Im Sommer auf der Weide
Nefs Betrieb oberhalb von Kemptthal liegt auf einer Höhe von 580 Metern und umfasst 27 Hektaren. 14 Hektaren sind unter dem Pflug. Weizen, Gerste, Triticale, Eiweisserbsen und Mais stehen in der Fruchtfolge. Dazu kommen Weideland und intensive Kunstwiese. Die 120 Obstbäume sind Bestandteil eines Vernetzungsprojekts. «Sie stören nicht gross», so Nef. «Die Kühe kommen unten durch.» Deren Ration besteht aus Heu und Emd sowie Mais- und Grassilage. Dazu kommt eine Mischung aus Malz, Luzerne und Kakao-Schalen, die Nef von der lokalen Landi herstellen lässt. Im Sommerhalbjahr sind die Kühe während eines halben Tages auf der Weide. Eine Kraftfuttermischung und ein Eiweisskonzentrat ergänzen die Ration. Diese Zusätze dosiert Nef nach Gefühl. Er reduziert sie, wenn die Milchleistung im Verlaufe der Laktation nachlässt.
Knapp vor Höchstmarke
Andreas Nef ist ein Züchter, der seine Tiere auf eine hohe Milchleistung trimmt. Doch Langlebigkeit und Gesundheit sind ihm ebenso wichtig. Er hänge an seinen Kühen, sagt Nef. So erinnert er sich etwa an seine Kuh Sierra. 13 mal hatte sie gekalbt. Mit ihrer Milchleistung stand sie lediglich 2500 Kilogramm unter der Marke von 175 000 Kilogramm.

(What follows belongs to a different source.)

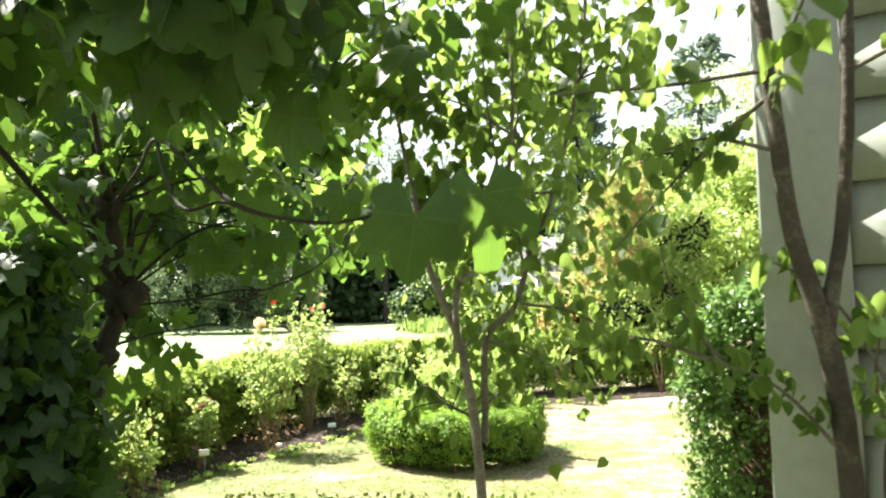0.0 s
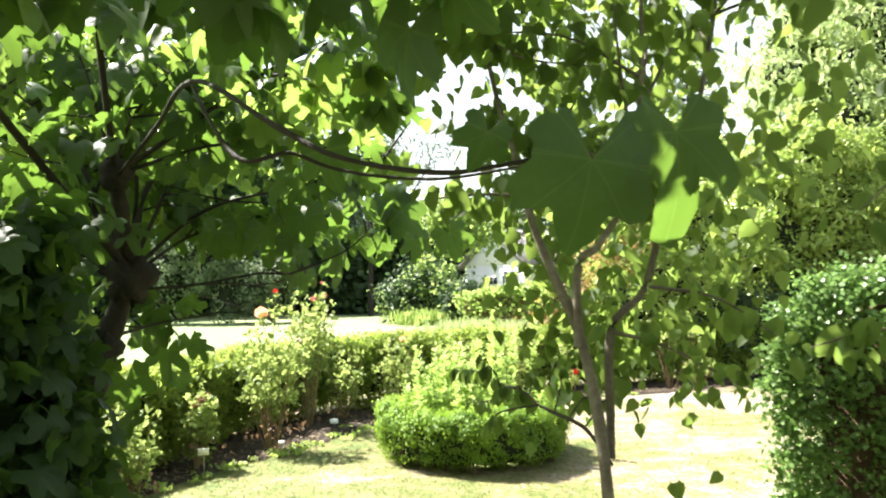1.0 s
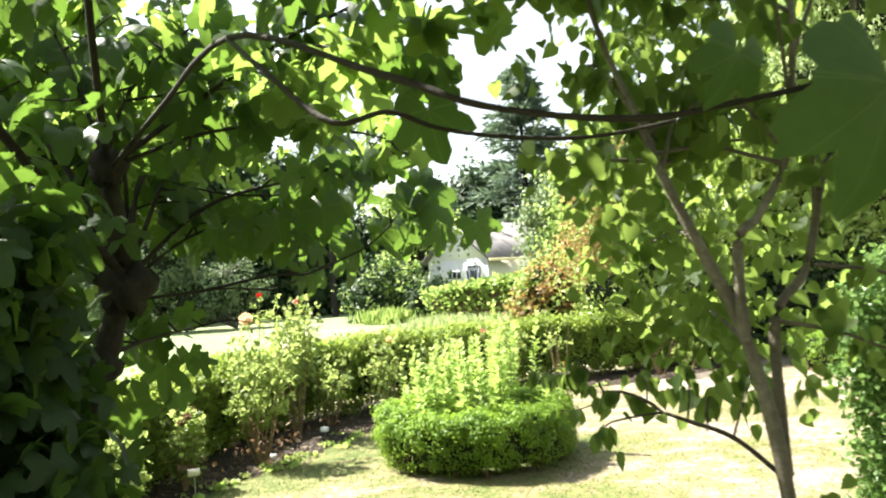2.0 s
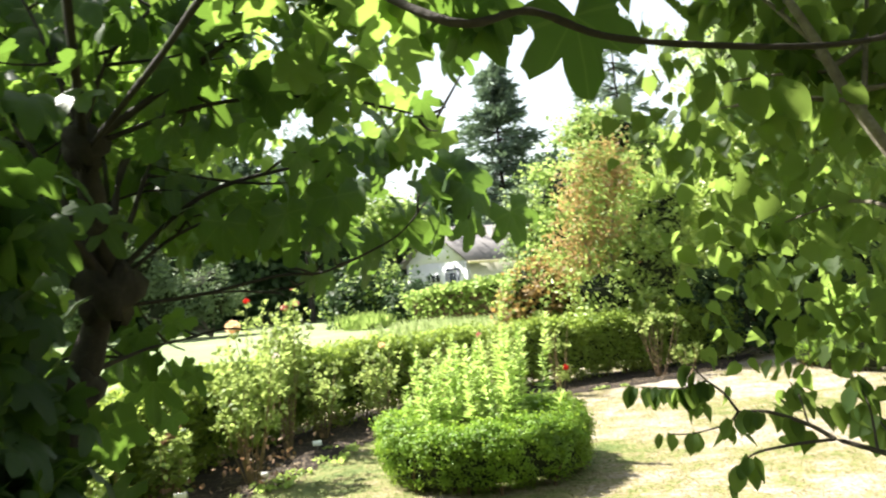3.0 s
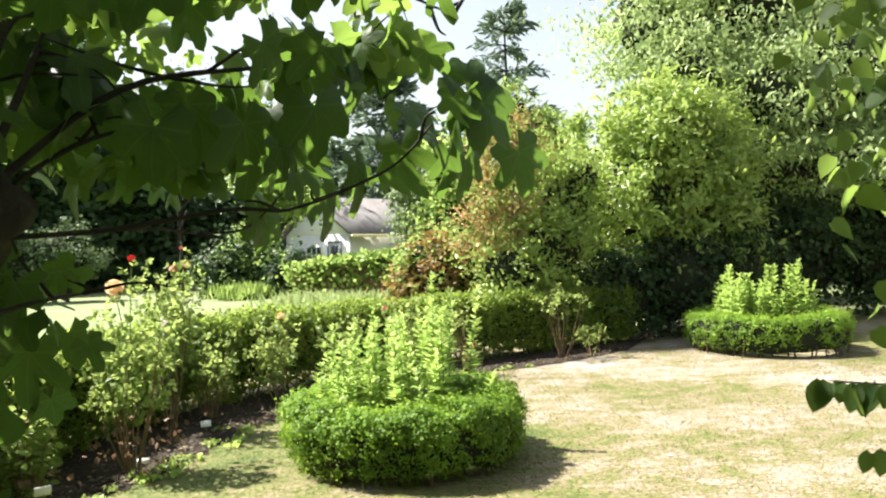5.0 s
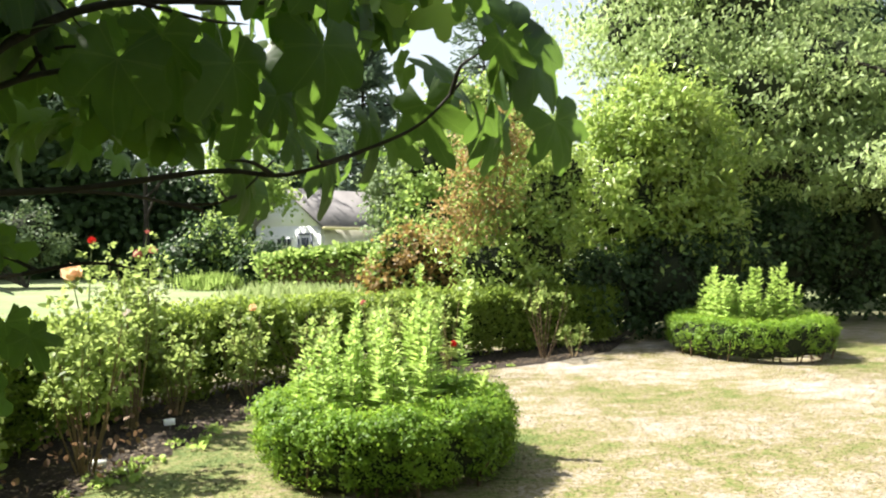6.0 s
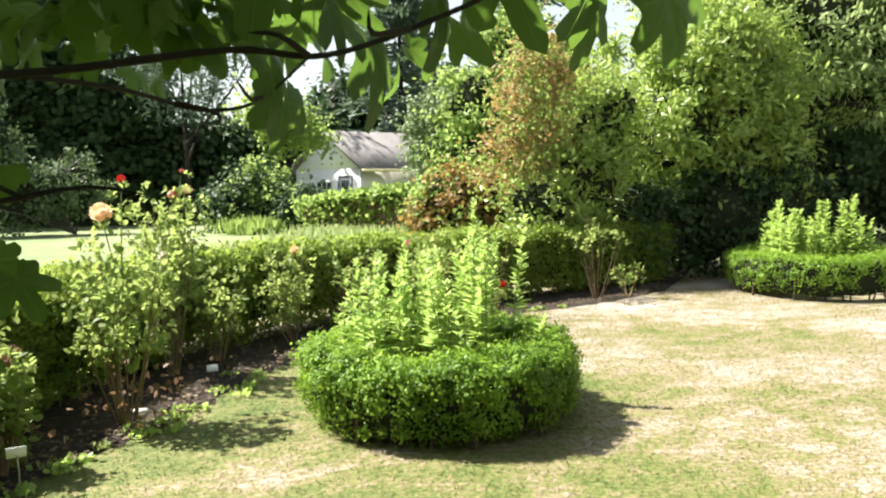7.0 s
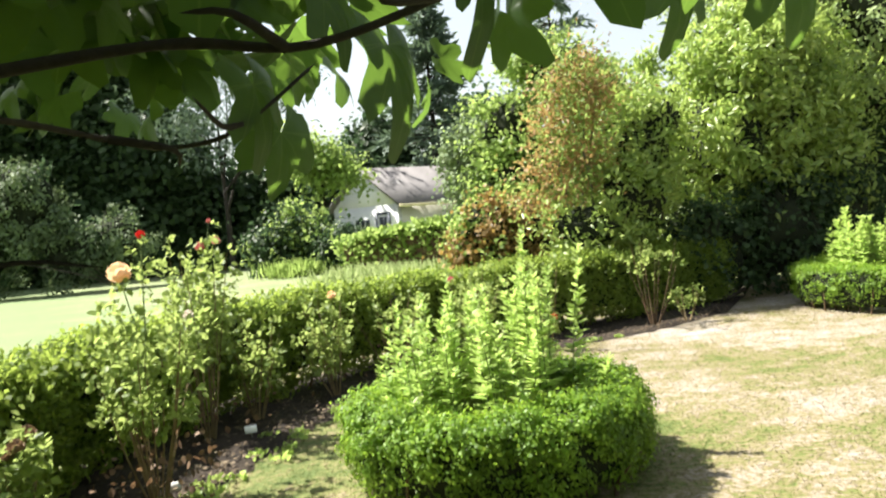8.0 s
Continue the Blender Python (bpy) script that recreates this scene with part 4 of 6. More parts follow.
burl((-1.53, 3.29, 1.90), 0.058)
burl((-1.57, 3.54, 1.50), 0.095)
burl((-1.67, 3.52, 1.20), 0.07)
FIG_LIMBS = [  # points, radius at the foot, number and length of side shoots
    ([(-1.58, 3.54, 1.45), (-1.32, 3.64, 1.47), (-1.06, 3.68, 1.515), (-0.92, 3.69, 1.514), (-0.753, 3.68, 1.573), (-0.64, 3.683, 1.633), (-0.54, 3.69, 1.74)], 0.0066, 3, 0.2),
    ([(-1.53, 3.30, 1.88), (-1.25, 2.95, 2.0), (-0.92, 2.3, 1.98), (-0.614, 1.85, 1.76), (-0.475, 1.72, 1.672), (-0.30, 1.64, 1.628), (-0.18, 1.57, 1.63), (-0.07, 1.495, 1.64)], 0.0085, 0, 0.2),
    ([(-0.92, 2.3, 1.98), (-0.80, 2.05, 1.82), (-0.69, 1.90, 1.70), (-0.60, 1.93, 1.72), (-0.52, 1.93, 1.69), (-0.42, 1.90, 1.665), (-0.28, 1.885, 1.655), (-0.12, 1.90, 1.68)], 0.0055, 0, 0.2),
    ([(-1.53, 3.30, 1.9), (-1.2, 3.35, 2.15), (-0.95, 3.3, 2.3), (-0.7, 3.3, 2.42), (-0.5, 3.25, 2.5)], 0.012, 7, 0.3),
    ([(-1.53, 3.30, 1.9), (-1.2, 3.4, 2.03), (-0.85, 3.5, 2.06), (-0.50, 3.62, 2.0)], 0.009, 9, 0.26),
    ([(-1.57, 3.54, 1.52), (-1.532, 3.66, 1.917), (-1.555, 4.24, 2.144), (-1.444, 4.664, 2.345), (-1.232, 4.731, 2.441), (-0.928, 4.5, 2.455), (-0.6, 4.35, 2.5)], 0.016, 10, 0.35),
    ([(-1.57, 3.54, 1.52), (-1.3, 3.7, 1.80), (-0.98, 3.95, 1.93), (-0.72, 4.15, 2.02), (-0.45, 4.3, 2.1)], 0.0095, 9, 0.3),
    ([(-1.32, 3.64, 1.47), (-1.22, 3.78, 1.475), (-1.141, 3.90, 1.466), (-1.11, 4.05, 1.475), (-1.04, 4.02, 1.478), (-0.983, 4.03, 1.51), (-0.89, 4.18, 1.61)], 0.0038, 2, 0.15),
    ([(-1.57, 3.5, 1.55), (-1.75, 2.9, 2.05), (-1.75, 2.2, 2.4), (-1.6, 1.5, 2.5)], 0.02, 4, 0.4),
    ([(-1.60, 3.5, 1.5), (-2.0, 3.1, 1.8), (-2.3, 2.5, 2.0), (-2.4, 1.9, 2.05)], 0.02, 5, 0.4),
    ([(-1.53, 3.30, 1.9), (-1.35, 2.7, 2.4), (-1.0, 1.9, 2.55), (-0.5, 1.2, 2.45)], 0.014, 5, 0.4),
    ([(-1.57, 3.54, 1.52), (-1.72, 3.7, 2.1), (-1.75, 3.9, 2.7), (-1.6, 4.1, 3.1)], 0.016, 9, 0.4),
    ([(-1.57, 3.54, 1.52), (-1.95, 3.7, 2.1), (-2.35, 4.0, 2.6), (-2.6, 4.2, 2.9)], 0.016, 9, 0.4),
    ([(-1.57, 3.54, 1.52), (-1.78, 3.6, 1.95), (-2.1, 3.75, 2.3), (-2.45, 3.8, 2.5)], 0.013, 7, 0.35),
    ([(-1.57, 3.54, 1.52), (-1.62, 3.75, 1.9), (-1.78, 4.1, 2.2), (-2.0, 4.5, 2.45)], 0.012, 7, 0.35),
    ([(-1.57, 3.54, 1.52), (-1.48, 3.62, 1.8), (-1.40, 3.8, 2.2), (-1.36, 4.0, 2.6)], 0.011, 7, 0.3),
    ([(-1.53, 3.29, 1.92), (-1.62, 3.35, 2.15), (-1.75, 3.5, 2.4), (-1.95, 3.6, 2.7)], 0.009, 5, 0.3),
    ([(-1.53, 3.29, 1.92), (-1.45, 3.3, 2.15), (-1.3, 3.45, 2.4), (-1.15, 3.6, 2.6)], 0.009, 5, 0.3),
    ([(-1.57, 3.54, 1.50), (-1.4, 3.75, 1.68), (-1.22, 4.0, 1.78), (-1.05, 4.3, 1.86)], 0.008, 5, 0.25),
    ([(-0.95, 3.3, 2.3), (-0.75, 3.1, 2.22), (-0.60, 2.98, 2.13), (-0.46, 2.88, 2.05)], 0.006, 0, 0.2),
    ([(-1.7, 3.54, 1.1), (-2.1, 3.2, 1.25), (-2.4, 2.8, 1.2)], 0.018, 11, 0.4),
    ([(-1.66, 3.54, 1.25), (-1.55, 3.9, 1.3), (-1.42, 4.15, 1.32)], 0.009, 5, 0.3),
]
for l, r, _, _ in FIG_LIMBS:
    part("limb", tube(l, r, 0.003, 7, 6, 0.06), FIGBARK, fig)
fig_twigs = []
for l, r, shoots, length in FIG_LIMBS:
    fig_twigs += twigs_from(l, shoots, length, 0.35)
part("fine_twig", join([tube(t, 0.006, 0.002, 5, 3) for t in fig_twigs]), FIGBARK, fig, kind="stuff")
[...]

Als Nef bemerkte, dass das 16 Jahre alte Tier zu hinken begann, brachte er es nach langer Beobachtung ins Tierspital. Dort wurde ein gebrochenes Klauenbein diagnostiziert. Nef verzichtete auf eine Operation. Er wollte dem Tier weiteres Leiden ersparen. Er sei «traurig, aber erlöst» nach Hause gefahren, erinnert er sich. Auch von den grossen Viehschauen hat er sich verabschiedet. Übertriebenes Styling und überladene Euter sind nicht seine Sache. «Auch das erneuerte Schaureglement der Arbeitsgemeinschaft Schweizer Rindviehzüchter lässt zu lange Zwischenmelkzeiten zu», kritisiert er. «Wenn Tiere während einer Schau die Milch laufen lassen, dann ist übertriebener Ehrgeiz im Spiel.» Das laufe auf eine Tierquälerei hinaus.